# [Direction]
Omit pictures and quote the listing below line by line, from its start through the line that holds "self.v, self.f = [], []".

═════ Given data ═════

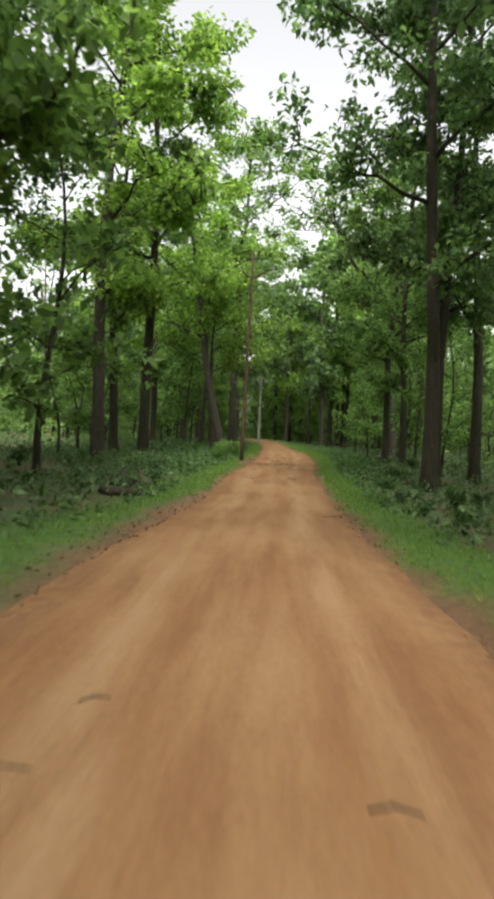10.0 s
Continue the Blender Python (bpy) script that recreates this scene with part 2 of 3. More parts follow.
class Tube:
    """Collects tapered tubes in one list of vertices and faces."""

    def __init__(self):
        self.v, self.f = [], []

    def add(self, points, radii, sides=7, wobble=0.0, rng=random):
        start = len(self.v)
        k = len(points)
        for i, p in enumerate(points):
            a = points[max(0, i - 1)]
            c = points[min(k - 1, i + 1)]
            d = (c - a).normalized()
            side = d.cross(Vector((0.31, 0.95, 0.05))).normalized()
            up = side.cross(d)
            for s in range(sides):
                g = 2 * math.pi * s / sides
                r = radii[i] * (1 + wobble * rng.uniform(-1, 1))
                self.v.append(p + (side * math.cos(g) + up * math.sin(g)) * r)
        for i in range(k - 1):
            for s in range(sides):
                a, c = start + i * sides + s, start + i * sides + (s + 1) % sides
                self.f.append((a, c, c + sides, a + sides))
        self.f.append(tuple(start + (k - 1) * sides + s for s in range(sides)))
        self.f.append(tuple(start + s for s in reversed(range(sides))))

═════

# [Full response]
10.0 s
Continue the Blender Python (bpy) script that recreates this scene with part 2 of 3. More parts follow.
class Tube:
    """Collects tapered tubes in one list of vertices and faces."""

    def __init__(self):
        self.v, self.f = [], []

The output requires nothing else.